Monday workshop
Monday, February 20, 2017 - 3:30pm

337 Cohen Hall

Summer Gray, University of California Santa Cruz

Unnatural Fixations: Shoreline Stabilization and Environmental (In)Justice at the Edge of the Sea

 

Today, seawalls are at the center of a debate about the future, a debate that cuts across academic disciplines and the diverse and situated knowledges of communities throughout the planet. As sea change looms on the horizon, innovations in scientific forecasting have ushered in new understandings of coastal vulnerability while also inviting a host of conflicting views about what to do in the face of environmental change.

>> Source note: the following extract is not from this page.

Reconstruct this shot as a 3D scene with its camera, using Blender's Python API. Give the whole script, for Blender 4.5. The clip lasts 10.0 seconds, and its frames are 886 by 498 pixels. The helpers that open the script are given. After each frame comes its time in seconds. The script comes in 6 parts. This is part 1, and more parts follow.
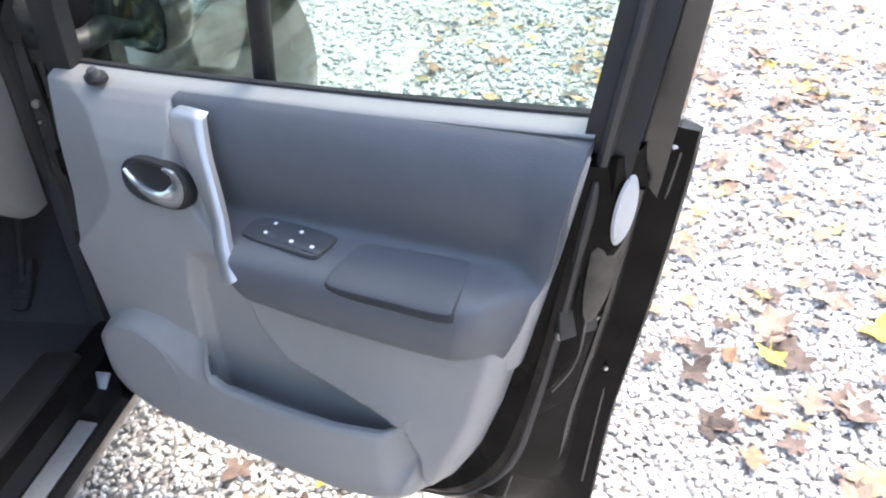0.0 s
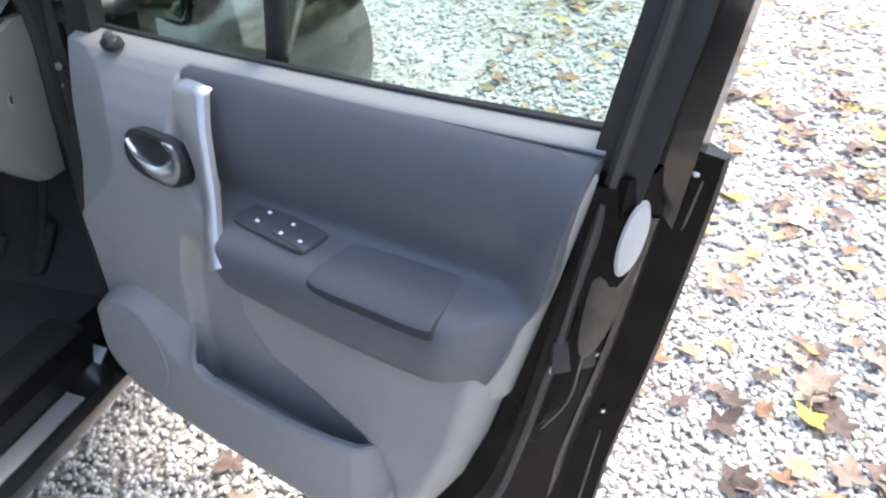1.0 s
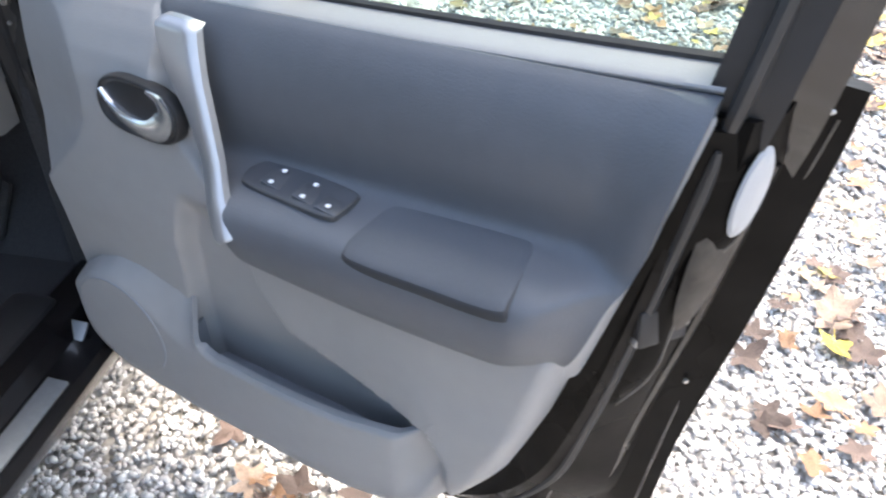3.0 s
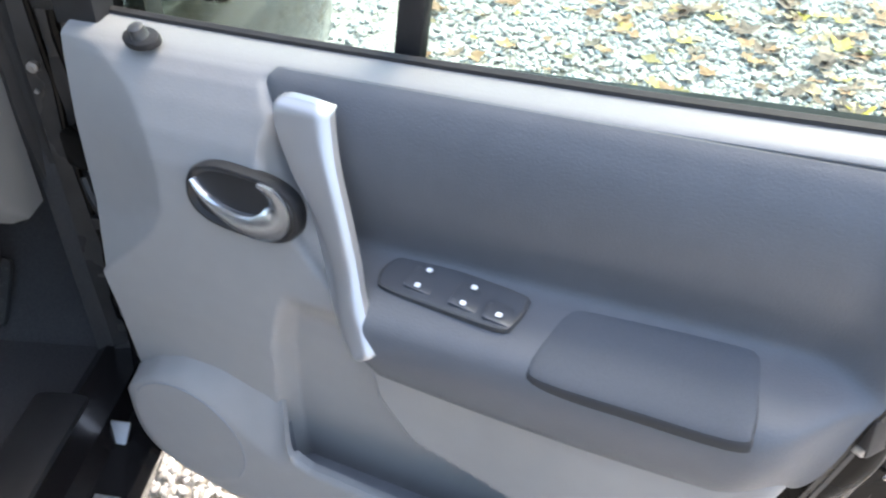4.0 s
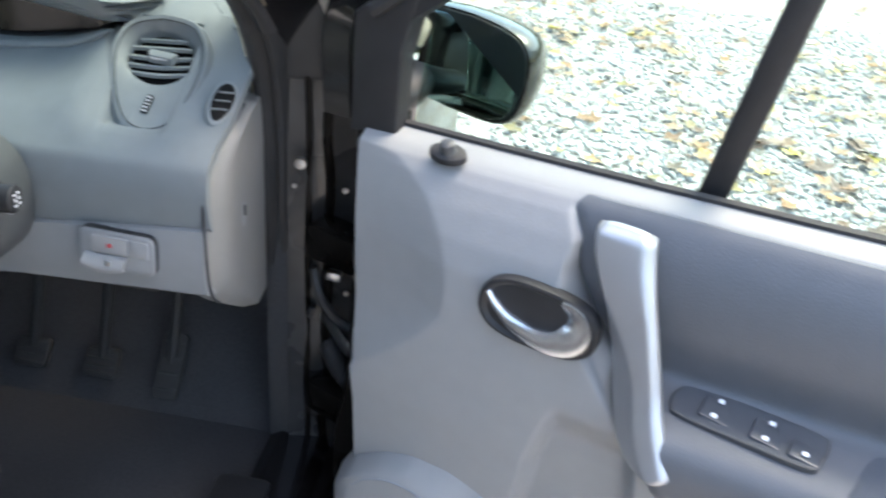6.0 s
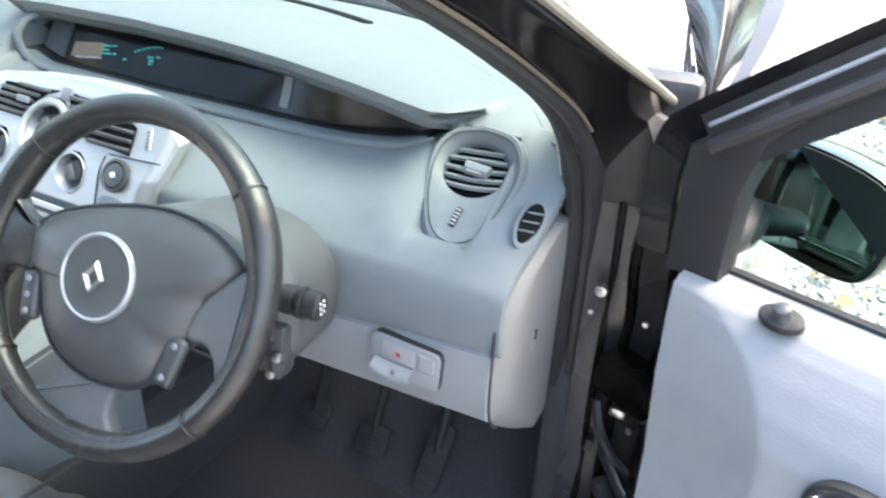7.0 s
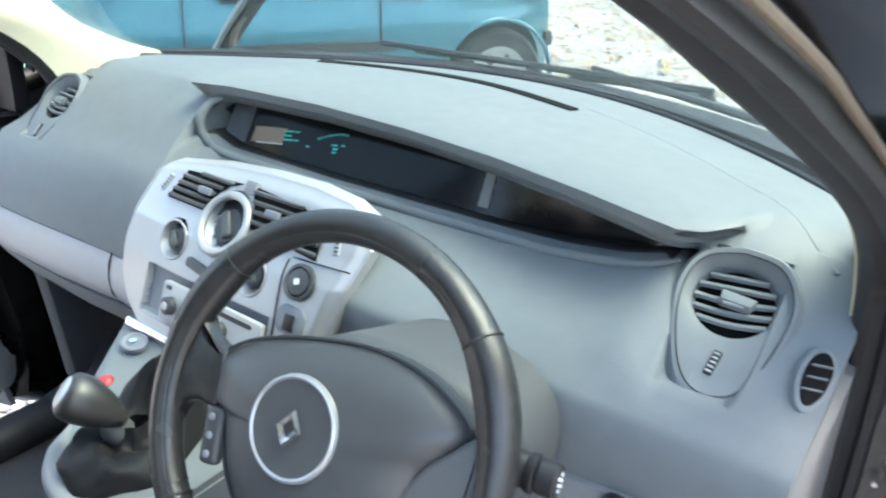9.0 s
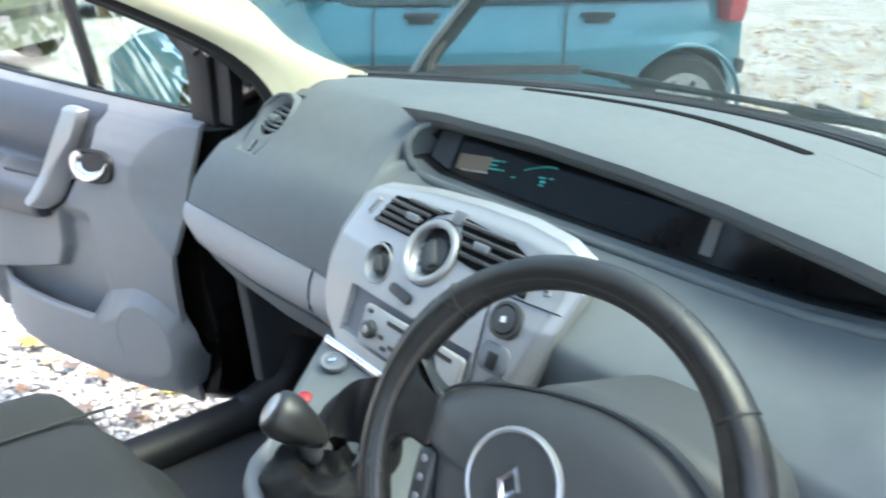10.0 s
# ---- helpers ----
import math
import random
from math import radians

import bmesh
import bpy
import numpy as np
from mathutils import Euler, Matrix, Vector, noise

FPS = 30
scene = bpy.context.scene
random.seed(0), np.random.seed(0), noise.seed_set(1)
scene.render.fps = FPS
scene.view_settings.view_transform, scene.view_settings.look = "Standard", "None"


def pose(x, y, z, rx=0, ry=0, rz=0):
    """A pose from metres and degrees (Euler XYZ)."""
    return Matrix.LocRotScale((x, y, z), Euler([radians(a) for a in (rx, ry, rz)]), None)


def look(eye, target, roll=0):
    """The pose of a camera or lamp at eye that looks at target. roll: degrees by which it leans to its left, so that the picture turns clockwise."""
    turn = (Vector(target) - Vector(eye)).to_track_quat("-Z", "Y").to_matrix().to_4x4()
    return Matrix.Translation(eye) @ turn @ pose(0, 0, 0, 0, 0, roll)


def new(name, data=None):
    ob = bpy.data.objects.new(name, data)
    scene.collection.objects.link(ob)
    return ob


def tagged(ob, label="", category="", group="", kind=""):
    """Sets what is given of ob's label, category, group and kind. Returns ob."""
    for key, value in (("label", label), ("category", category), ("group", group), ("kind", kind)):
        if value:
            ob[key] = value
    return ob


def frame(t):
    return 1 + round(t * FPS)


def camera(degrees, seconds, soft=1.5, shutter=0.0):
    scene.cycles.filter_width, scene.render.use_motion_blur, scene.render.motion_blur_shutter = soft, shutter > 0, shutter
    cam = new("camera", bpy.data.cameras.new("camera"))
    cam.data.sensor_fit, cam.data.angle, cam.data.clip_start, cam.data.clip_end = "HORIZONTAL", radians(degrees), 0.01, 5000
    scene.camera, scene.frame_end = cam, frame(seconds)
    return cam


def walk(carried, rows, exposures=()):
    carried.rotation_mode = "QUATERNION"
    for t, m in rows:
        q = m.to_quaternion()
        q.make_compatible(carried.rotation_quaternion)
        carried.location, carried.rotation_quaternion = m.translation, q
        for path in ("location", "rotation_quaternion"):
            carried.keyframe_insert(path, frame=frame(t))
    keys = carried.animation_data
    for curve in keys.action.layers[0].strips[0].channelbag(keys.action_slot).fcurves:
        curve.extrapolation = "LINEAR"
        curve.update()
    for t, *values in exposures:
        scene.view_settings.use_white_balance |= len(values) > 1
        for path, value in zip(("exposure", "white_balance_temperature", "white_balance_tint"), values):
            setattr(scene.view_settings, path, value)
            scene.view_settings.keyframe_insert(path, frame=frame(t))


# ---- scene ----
cam = camera(57.9, 10.0, soft=2.1, shutter=0.4)
PATH = [
    (0, (1.705, -0.858, 1.429), (1.413, 0.806, 0.36), -3.1),
    (0.5, (1.666, -0.874, 1.42), (1.461, 0.823, 0.383), -1.4),
    (1, (1.775, -0.77, 1.382), (1.33, 0.877, 0.338), 0.7),
    (1.5, (1.823, -0.68, 1.346), (1.332, 0.854, 0.16), 1.7),
    (2, (1.768, -0.644, 1.333), (1.368, 0.868, 0.085), -1.5),
    (2.2, (1.76, -0.632, 1.331), (1.378, 0.882, 0.081), 0.2),
    (3.3, (1.548, -0.646, 1.335), (1.296, 0.935, 0.137), -0.0),
    (3.5, (1.494, -0.622, 1.335), (1.324, 0.965, 0.13), 1.5),
    (4, (1.352, -0.52, 1.345), (1.229, 1.07, 0.139), 1.0),
    (4.5, (1.246, -0.541, 1.369), (1.324, 1.076, 0.194), 2.0),
    (5, (1.171, -0.557, 1.37), (1.261, 1.11, 0.269), 4.3),
    (6.3, (1.03, -0.572, 1.377), (0.686, 1.126, 0.378), 5.3),
    (6.5, (1.025, -0.532, 1.382), (0.51, 1.13, 0.396), 4.2),
    (7, (0.977, -0.472, 1.409), (0.164, 1.097, 0.473), 3.3),
    (7.5, (0.921, -0.504, 1.412), (0.1, 1.101, 0.546), 2.2),
    (8, (0.87, -0.441, 1.406), (-0.082, 1.099, 0.557), 1.1),
    (8.5, (0.831, -0.396, 1.397), (-0.191, 1.105, 0.558), 1.0),
    (9, (0.786, -0.384, 1.407), (-0.316, 1.067, 0.584), 1.2),
    (9.5, (0.747, -0.393, 1.41), (-0.478, 0.965, 0.601), 0.9),
    (10, (0.707, -0.398, 1.413), (-0.688, 0.801, 0.627), 0.6),
]
walk(cam, [(t, look(eye, target, roll)) for t, eye, target, roll in PATH],
     exposures=[(0, 2.6, 7000, 9), (1, 2.35, 6950, 9), (1.5, 2.3, 6950, 10), (2, 2.2, 7050, 10), (3.5, 2.75, 7200, 8), (4.5, 2.85, 7300, 8), (5, 2.7, 7250, 8), (6.5, 3.25, 7200, 8), (7, 3.55, 7150, 8), (7.5, 3.53, 7100, 8), (8, 3.5, 7000, 7), (8.5, 3.35, 6950, 7), (9, 3.22, 6900, 6), (9.5, 3.0, 6900, 6), (10, 2.9, 6850, 5)])

# ---- light ----
world = bpy.data.worlds.new("sky")
scene.world = world
world.use_nodes = True
wn = world.node_tree
sky = wn.nodes.new("ShaderNodeTexSky")
sky.sky_type = 'NISHITA'
sky.sun_disc = False
sky.sun_elevation = radians(58)
sky.sun_rotation = radians(50)
sky.air_density = 1.0
sky.dust_density = 3.0
wn.links.new(sky.outputs[0], wn.nodes["Background"].inputs[0])
wn.nodes["Background"].inputs[1].default_value = 0.15
sun_data = bpy.data.lights.new("sun", 'SUN')
sun_data.energy = 0.75
sun_data.angle = radians(30)
sun_data.color = (1.0, 0.95, 0.88)
sun = new("sun", sun_data)
sun.matrix_world = look((3.2, 2.7, 6.7), (0, 0, 0))


# ---- materials ----
def material(name, colour, rough=0.6, metal=0.0, vary=0.12, scale=40.0, bump=0.15, bump_scale=400.0,
             stains=0.0, coat=0.0, spec=0.5, random=0.0):
    m = bpy.data.materials.new(name)
    m.use_nodes = True
    nt = m.node_tree
    b = nt.nodes["Principled BSDF"]
    b.inputs["Roughness"].default_value = rough
    b.inputs["Metallic"].default_value = metal
    b.inputs["Coat Weight"].default_value = coat
    b.inputs["Coat Roughness"].default_value = 0.06
    b.inputs["Specular IOR Level"].default_value = spec
    tc = nt.nodes.new("ShaderNodeTexCoord")
    n1 = nt.nodes.new("ShaderNodeTexNoise")
    n1.inputs["Scale"].default_value = scale
    n1.inputs["Detail"].default_value = 6
    nt.links.new(tc.outputs["Object"], n1.inputs["Vector"])
    n2 = nt.nodes.new("ShaderNodeTexNoise")
    n2.inputs["Scale"].default_value = 3.5
    n2.inputs["Detail"].default_value = 4
    nt.links.new(tc.outputs["Object"], n2.inputs["Vector"])
    mix = nt.nodes.new("ShaderNodeMath")
    mix.operation = 'MULTIPLY_ADD'
    mix.inputs[1].default_value = 0.5
    nt.links.new(n1.outputs[0], mix.inputs[0])
    half = nt.nodes.new("ShaderNodeMath")
    half.operation = 'MULTIPLY'
    half.inputs[1].default_value = 0.5
    nt.links.new(n2.outputs[0], half.inputs[0])
    nt.links.new(half.outputs[0], mix.inputs[2])
    ramp = nt.nodes.new("ShaderNodeValToRGB")
    lo = [max(0.0, c * (1 - vary)) for c in colour]
    hi = [min(1.0, c * (1 + vary)) for c in colour]
    ramp.color_ramp.elements[0].position = 0.3
    ramp.color_ramp.elements[1].position = 0.7
    ramp.color_ramp.elements[0].color = (*lo, 1)
    ramp.color_ramp.elements[1].color = (*hi, 1)
    nt.links.new(mix.outputs[0], ramp.inputs[0])
    out = ramp.outputs[0]
    if random:
        oi = nt.nodes.new("ShaderNodeObjectInfo")
        hs = nt.nodes.new("ShaderNodeHueSaturation")
        mr = nt.nodes.new("ShaderNodeMapRange")
        mr.inputs[3].default_value = 1 - random
        mr.inputs[4].default_value = 1 + random
        nt.links.new(oi.outputs["Random"], mr.inputs[0])
        nt.links.new(mr.outputs[0], hs.inputs["Value"])
        nt.links.new(out, hs.inputs["Color"])
        out = hs.outputs[0]
    nt.links.new(out, b.inputs["Base Color"])
    if stains:
        rr = nt.nodes.new("ShaderNodeMapRange")
        rr.inputs[1].default_value = 0.35
        rr.inputs[2].default_value = 0.7
        rr.inputs[3].default_value = max(0.02, rough - stains)
        rr.inputs[4].default_value = min(1.0, rough + stains)
        nt.links.new(n2.outputs[0], rr.inputs[0])
        nt.links.new(rr.outputs[0], b.inputs["Roughness"])
    if bump:
        nb = nt.nodes.new("ShaderNodeTexNoise")
        nb.inputs["Scale"].default_value = bump_scale
        nb.inputs["Detail"].default_value = 3
        nt.links.new(tc.outputs["Object"], nb.inputs["Vector"])
        bn = nt.nodes.new("ShaderNodeBump")
        bn.inputs["Strength"].default_value = bump
        bn.inputs["Distance"].default_value = 0.002
        nt.links.new(nb.outputs[0], bn.inputs["Height"])
        nt.links.new(bn.outputs[0], b.inputs["Normal"])
    return m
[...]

With nearly half of the world's populations living within 60km of the coast, problems of shoreline instability are so entrenched in histories of colonialism and capitalist development that the planning, construction, and maintenance of coastal infrastructure cannot be separated from issues of environmental justice between rich and poor, developed and underdeveloped nations, and generations past, present, and future. In this context, desires for "hard" structures and technological fixes often clash with struggles for sustainability and climate action. Drawing on ethnographic fieldwork in Guyana, the Netherlands, the Maldives, Venice, and Japan, this talk journeys into the world of adaptive infrastructure, coastal development, and the notion of "anthropocene time" at the water's edge. Interweaving stories of seawalls. artificial islands, and other "unnatural fixations," I explore how infrastructures of shoreline stabilization are embedded within transoceanic flows of knowledge and point to how these knowledges are being renegotiated alongside the changing political and ecological realities of the twenty-first century.